**Written problem:** Exclude the pictures, then copy word for word the lines running from the beginning of the records through the line with "bm, MARK, al)".

**Given data:**
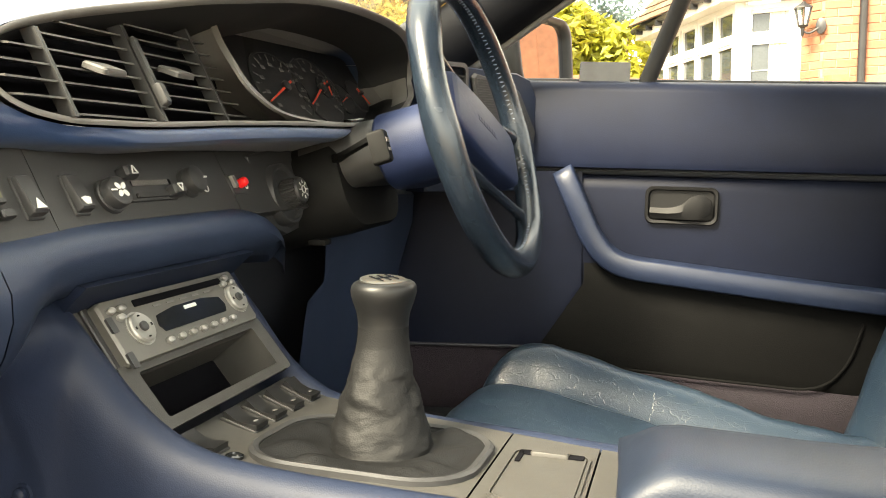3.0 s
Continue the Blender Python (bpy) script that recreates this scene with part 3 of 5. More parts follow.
# alarm lamp
m = sm(1.222, 0.7400)
bm = bmesh.new()
plate(bm, rrect(0.028, 0.020, 0.003), -0.001, 0.0015, m, 0.0008)
al = part("lamp_panel", bm, CHAR, strip)
bm = bmesh.new()
plate(bm, rrect(0.006, 0.012, 0.001), 0, 0.005, m @ Matrix.Translation((-0.008, 0.002, 0)), 0.001)
part("jack", bm, GREYP, al)
bm = bmesh.new()
lathe(bm, [(0.0046, 0.0), (0.0046, 0.007), (0.0036, 0.0095), (0.0014, 0.0105), (0.0004, 0.0106)], m @ Matrix.Translation((0.003, 0, 0)), 20)
part("alarm_lamp", bm, RED, al, "glossy red warning lamp")
bm = bmesh.new()
ringmark(bm, m @ Matrix.Translation((0.0125, -0.003, 0.0016)), 0.0022, 0.0008, 12)
part("lamp_symbol", bm, MARK, al)

# pod with the light switch
pod = thing("light_switch_pod", (1.33, 0.34, 0.66), "black plastic pod with round light switch in a dished recess", "switch pod")
bm = bmesh.new()
rows = []
for y, gx, gz in ((0.380, 0.000, 0.000), (0.334, 0.000, 0.000), (0.323, 0.003, 0.004), (0.318, 0.010, 0.010)):
    o = [(1.268 + gx, 0.770 - gz * 0.4), (1.385 - gx, 0.783 - gz * 0.4), (1.382 - gx, 0.72), (1.362 - gx, 0.686 + gz), (1.33, 0.682 + gz), (1.295 + gx * 0.6, 0.694 + gz), (1.272 + gx, 0.718 + gz * 0.3)]
    rows.append([V(x - 0.014, y - 0.005 + 0.25 * (z - 0.735), z) for x, z in o])
loft(bm, rows[::-1], closed=True, cap=True)
part("pod_shell", bm, BLACK, pod, angle=25)
PM = plane_m((1.311, 0.2955, 0.730), (1, 0, 0), (0, 0.25, 1))
bm = bmesh.new()
lathe(bm, [(0.033, -0.018), (0.0325, -0.007), (0.031, -0.0052), (0.0285, -0.0056), (0.026, -0.009), (0.018, -0.010)], PM, 36)
part("recess_ring", bm, BLACK, pod)
knob(0, 0, 0.0138, 0.021, BLACK, mark_lamp, ribs=26, parent=pod, m=PM, out=-0.009)

# ---- lower padding and glovebox ----
lower_pad = thing("glovebox_panel", (0.9, 0.35, 0.25), "navy vinyl glovebox and knee padding with rounded top roll", "glovebox")


JOIN = [(0.345, 0.712), (0.318, 0.7163), (0.300, 0.7152), (0.286, 0.710), (0.2745, 0.7005), (0.2685, 0.688), (0.2685, 0.672), (0.276, 0.652), (0.2955, 0.622), (0.313, 0.60)]


def roll_rows(x0, x1, n, end=0.0, shape=None):
    rows = []
    for k in range(n + 1):
        x = x0 + (x1 - x0) * k / n
        s = 1.0
        drop = 0.0
        if end and x > x1 - end:
            q = (x - (x1 - end)) / end
            drop = 0.052 * (1 - math.sqrt(max(0.0, 1 - q * q)))
        prof = [(0.345, 0.712), (0.318, 0.7165), (0.300, 0.7155), (0.286, 0.7105), (0.274, 0.701), (0.268, 0.688), (0.268, 0.672), (0.276, 0.652), (0.297, 0.62), (0.330, 0.58), (0.378, 0.53), (0.48, 0.40), (0.53, 0.28)]
        f = smooth(0.965, 0.905, x)
        section = [(a[0] + (b[0] - a[0]) * f, a[1] + (b[1] - a[1]) * f) for a, b in zip(shape, JOIN)] if shape else prof
        lift = 0.005 * smooth(0.905, 1.02, x)
        rows.append([V(x, y + drop * 0.35, z + lift - drop * (1 if i < 6 else 0.3)) for i, (y, z) in enumerate(section)])
    return rows


bm = bmesh.new()
loft(bm, roll_rows(0.36, 0.9015, 14))
e = roll_rows(0.9015, 0.92, 1)[0]
loft(bm, [e[:8], [p + V(0.0, 0.012, -0.004) for p in e[:8]]])
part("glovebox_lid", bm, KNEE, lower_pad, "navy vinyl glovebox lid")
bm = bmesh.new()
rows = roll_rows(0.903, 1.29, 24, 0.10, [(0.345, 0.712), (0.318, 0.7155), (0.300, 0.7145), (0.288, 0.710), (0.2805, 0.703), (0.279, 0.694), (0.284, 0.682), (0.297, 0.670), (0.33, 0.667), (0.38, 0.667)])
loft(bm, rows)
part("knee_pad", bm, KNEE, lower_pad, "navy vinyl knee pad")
bm = bmesh.new()
loft(bm, [[V(x, 0.37, 0.76), V(x, 0.38, 0.60), V(x, 0.50, 0.30), V(x, 0.75, 0.22)] for x in (1.20, 1.80)])
part("footwell_back", bm, SOFTBLACK, lower_pad)
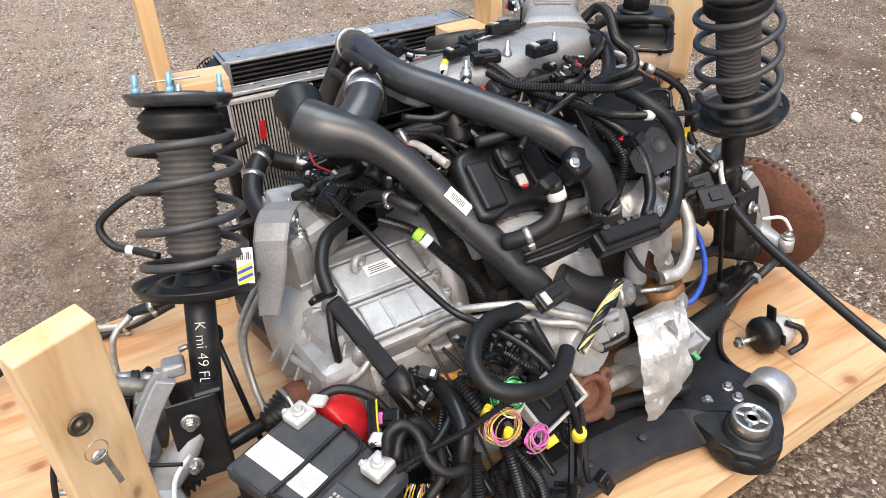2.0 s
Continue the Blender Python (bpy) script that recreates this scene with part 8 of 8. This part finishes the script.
hose("lower_hose", [(0.47, 0.10, 0.66), (0.45, 0.09, 0.58), (0.43, 0.05, 0.50), (0.42, 0.0, 0.44)], 0.016, LOOM, "corrugated black hose beside the belt end", rib=0.003, pitch=0.007, n=14)

# ---- front of the engine ----
hose("vacuum_hose", [(0.15, 0.265, 0.832), (0.157, 0.292, 0.806), (0.148, 0.325, 0.758), (0.115, 0.358, 0.725), (0.07, 0.37, 0.722)], 0.0105, LOOM, "corrugated black hose round the can", rib=0.002, pitch=0.0055, n=12)
hose("vacuum_hose", [(-0.055, 0.222, 0.808), (-0.03, 0.25, 0.802), (-0.028, 0.30, 0.782), (-0.04, 0.335, 0.752), (-0.045, 0.375, 0.72)], 0.0095, LOOM, "corrugated black hose beside the can", rib=0.002, pitch=0.0055, n=12)
hose("wiring_branch", [(0.145, 0.14, 0.884), (0.172, 0.155, 0.878), (0.18, 0.18, 0.865), (0.165, 0.20, 0.845), (0.14, 0.215, 0.825)], 0.0048, LOOM, "thin black wiring branch on the manifold", "wiring")
hose("wiring_branch", [(0.066, 0.147, 0.882), (0.04, 0.155, 0.876), (0.015, 0.142, 0.874), (-0.03, 0.115, 0.878), (-0.075, 0.075, 0.874), (-0.098, 0.05, 0.868), (-0.11, 0.03, 0.862)], 0.0062, LOOM, "black wiring branch with a yellow band on the manifold", "wiring", clamps=((0.85, "yellow"), (0.93, "white")))
hose("wiring_branch", [(0.03, 0.15, 0.872), (-0.02, 0.135, 0.868), (-0.06, 0.13, 0.866), (-0.10, 0.16, 0.862), (-0.115, 0.20, 0.86)], 0.0042, LOOM, "thin black wiring branch on the manifold", "wiring")
hose("vapor_line", [(0.145, 0.20, 0.845), (0.10, 0.198, 0.846), (0.075, 0.20, 0.842), (0.062, 0.215, 0.825), (0.06, 0.235, 0.80)], 0.0062, PALE, "pale bent vapour pipe above the can", "metal pipe", n=12)
b = B()
cyl(b, (0.15, 0.20, 0.845), (0.11, 0.198, 0.846), 0.0095, n=14)
single("quick_coupler", b, WHITE, "white quick coupler on a vapour pipe", "coupler", at=(0.13, 0.2, 0.845))
hose("vacuum_hose", [(-0.245, 0.06, 0.885), (-0.262, 0.12, 0.895), (-0.255, 0.17, 0.885), (-0.225, 0.20, 0.88), (-0.205, 0.235, 0.865), (-0.20, 0.25, 0.835)], 0.0105, RUBBER, "black rubber hose bent over the pipes", n=12)
hose("vacuum_hose", [(-0.26, 0.17, 0.83), (-0.255, 0.25, 0.82), (-0.245, 0.30, 0.80), (-0.225, 0.33, 0.80)], 0.0085, RUBBER, "thin black rubber hose beside the pipe clamp", n=10)
b = B()
box(b, (0, 0, 0), (0.014, 0.05, 0.002), m=basis((-0.228, 0.165, 0.852), (1, 0.1, -0.3), (0.4, 0.5, 0.8)))
single("paper_tag", b, YELLOW, "yellow paper tag on the pipe", "tag", at=(-0.228, 0.165, 0.85))
for at, x, z, s in (((-0.082, 0.185, 0.842), (0.85, 0.4, 0), (0, 0.5, 0.85), (0.038, 0.014)), ((-0.06, -0.098, 0.80), (0.95, -0.2, 0.1), (0, -0.5, 0.85), (0.04, 0.028)), ((0.335, -0.02, 0.845), (0.6, -0.6, 0.2), (0.5, 0.3, 0.8), (0.035, 0.018))):
    b = B()
    box(b, (0, 0, 0), (*s, 0.0012), m=basis(at, x, z))
    single("paper_tag", b, WHITE, "small white paper tag", "tag", at=at, group="paper tags")
hose("red_wire", [(0.23, 0.45, 0.69), (0.14, 0.465, 0.664), (0.081, 0.465, 0.649), (0.037, 0.465, 0.665), (-0.004, 0.465, 0.680), (-0.017, 0.465, 0.622), (-0.059, 0.467, 0.588), (-0.114, 0.465, 0.628), (-0.154, 0.465, 0.707), (-0.163, 0.462, 0.746), (-0.166, 0.43, 0.775), (-0.17, 0.39, 0.785), (-0.20, 0.33, 0.74), (-0.26, 0.24, 0.70), (-0.32, 0.20, 0.705), (-0.36, 0.17, 0.72), (-0.375, 0.10, 0.70), (-0.36, 0.05, 0.70)], 0.0024, REDP, "thin red wire draped across the front of the engine", "wiring")
hose("steel_rod", [(0.19, 0.455, 0.672), (0.07, 0.458, 0.688), (-0.06, 0.46, 0.70)], 0.0045, STEEL, "thin steel rod on the front of the engine", "rod")
hose("heater_pipe", [(-0.07, 0.45, 0.66), (-0.11, 0.455, 0.685), (-0.145, 0.46, 0.675), (-0.15, 0.46, 0.62)], 0.013, CAST, "dull bent pipe on the front of the engine", "pipe", n=12)
hose("coolant_hose", [(-0.22, 0.20, 0.62), (-0.28, 0.22, 0.60), (-0.34, 0.22, 0.59), (-0.39, 0.24, 0.58)], 0.022, RUBBER, "thick black coolant hose", n=16, clamps=((0.8, "clamp"),))
hose("coolant_hose", [(-0.25, 0.44, 0.54), (-0.31, 0.45, 0.52), (-0.37, 0.47, 0.54), (-0.40, 0.48, 0.56)], 0.022, RUBBER, "thick black coolant hose by the radiator", n=16, clamps=((0.4, "clamp"),))
hose("yellow_dipstick", [(0.20, 0.40, 0.72), (0.195, 0.41, 0.735), (0.19, 0.405, 0.752)], 0.0058, YELLOW, "yellow plastic dipstick handle by the cover", "dipstick")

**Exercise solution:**
3.0 s
Continue the Blender Python (bpy) script that recreates this scene with part 3 of 5. More parts follow.
# alarm lamp
m = sm(1.222, 0.7400)
bm = bmesh.new()
plate(bm, rrect(0.028, 0.020, 0.003), -0.001, 0.0015, m, 0.0008)
al = part("lamp_panel", bm, CHAR, strip)
bm = bmesh.new()
plate(bm, rrect(0.006, 0.012, 0.001), 0, 0.005, m @ Matrix.Translation((-0.008, 0.002, 0)), 0.001)
part("jack", bm, GREYP, al)
bm = bmesh.new()
lathe(bm, [(0.0046, 0.0), (0.0046, 0.007), (0.0036, 0.0095), (0.0014, 0.0105), (0.0004, 0.0106)], m @ Matrix.Translation((0.003, 0, 0)), 20)
part("alarm_lamp", bm, RED, al, "glossy red warning lamp")
bm = bmesh.new()
ringmark(bm, m @ Matrix.Translation((0.0125, -0.003, 0.0016)), 0.0022, 0.0008, 12)
part("lamp_symbol", bm, MARK, al)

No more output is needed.